La moglie non può invocare il diritto alla privacy riguardo alle mail da essa stessa scambiate su un sito di incontri, se il marito – utilizzando le credenziali di accesso alla posta elettronica della consorte – entri in possesso, legga e produca in giudizio tali messaggi, per dimostrare la relazione extraconiugale della coniuge e richiedere l’affidamento esclusivo dei figli.
A questa conclusione è giunta la Corte europea dei Diritti dell’Uomo lo scorso 7 settembre nella causa Mp contro Portogallo (requête n. 27516/14) nella quale una donna lamentava, ai sensi dell’articolo 8 della Convenzione EDU, che il suo ex marito fosse entrato in possesso – senza nessuna autorizzazione – di messaggi di posta elettronica che la stessa aveva scambiato su dei siti di incontri, producendo gli stessi in tribunale per sostenere le ragioni del divorzio.

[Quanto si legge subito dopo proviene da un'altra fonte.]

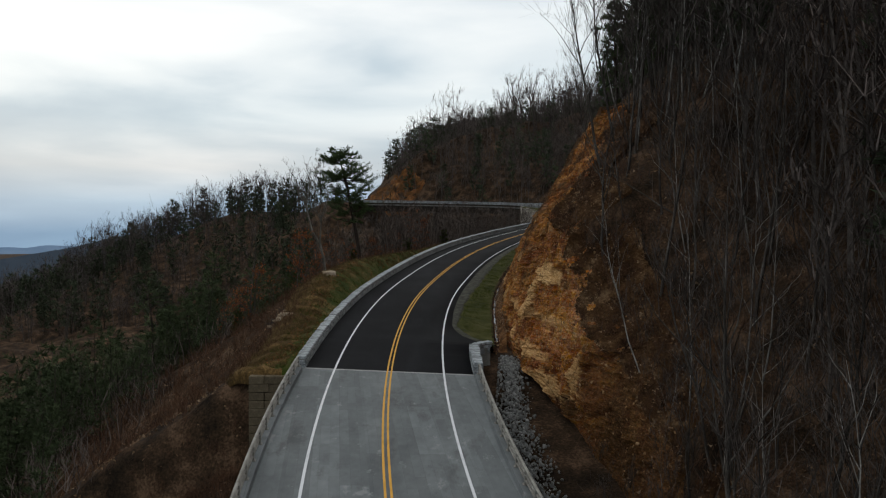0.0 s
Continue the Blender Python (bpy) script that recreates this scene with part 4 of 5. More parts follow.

L’uomo, nella sua difesa, affermava di aver scoperto sul computer di famiglia alcune mail scambiate tra la moglie e altri “amici di penna” su un sito di incontri occasionali, prova provata delle relazioni extraconiugali della donna mentre i due erano ancora sposati. L’accesso alle mail, secondo invece quanto sostenuto dalla signora, era stato ottenuto senza il suo consenso, anzi, abusando delle credenziali di posta elettronica. Durante il dibattimento dinanzi il tribunale portoghese, infatti, si è scoperto che l’uomo aveva avuto accesso alla casella mail della moglie sperimentando diverse possibili combinazioni di password, segnale inequivoco che la ricorrente non aveva permesso al marito di accedere alla messaggistica.
Nel processo nazionale, la Corte d’Appello di Lisbona aveva dato ragione al marito, sostenendo che “i fatti in questione(l’uso delle mail della moglie da parte del marito in un giudizio, ndr) facevano parte del patrimonio morale comune della coppia, che implica una tacita autorizzazione all’uso dei messaggi, almeno nell’ambito del rapporto coniugale”. Di avviso contrario la donna, che sosteneva come tali messaggi fossero personali e che qualsiasi individuo possa legittimamente aspettarsi che essi non vengano divulgati senza consenso, e la cui diffusione porti a soffrire un senso di intrusione molto forte nella “vita privata” e nella “corrispondenza”, entrambi princìpi tutelati dall’articolo 8 della Convenzione. Secondo la donna, infatti, l’intenzione del suo ex coniuge non era tanto di disporre di quelle mail per dimostrare in giudizio il tradimento, quanto piuttosto quella di umiliarla.
Non di questo avviso la Corte EDU, secondo la quale i messaggi privati che il coniuge scambia su un sito di incontri possono essere utilizzati nella causa di divorzio, a meno che la loro divulgazione non violi la sua privacy, proprio come nel caso di specie, dove le mail adulterine sono state impiegate soltanto ai fini di sostenere un giudizio per determinare la responsabilità del coniuge in relazione alla fine del matrimonio, e non diffuse al di fuori della causa.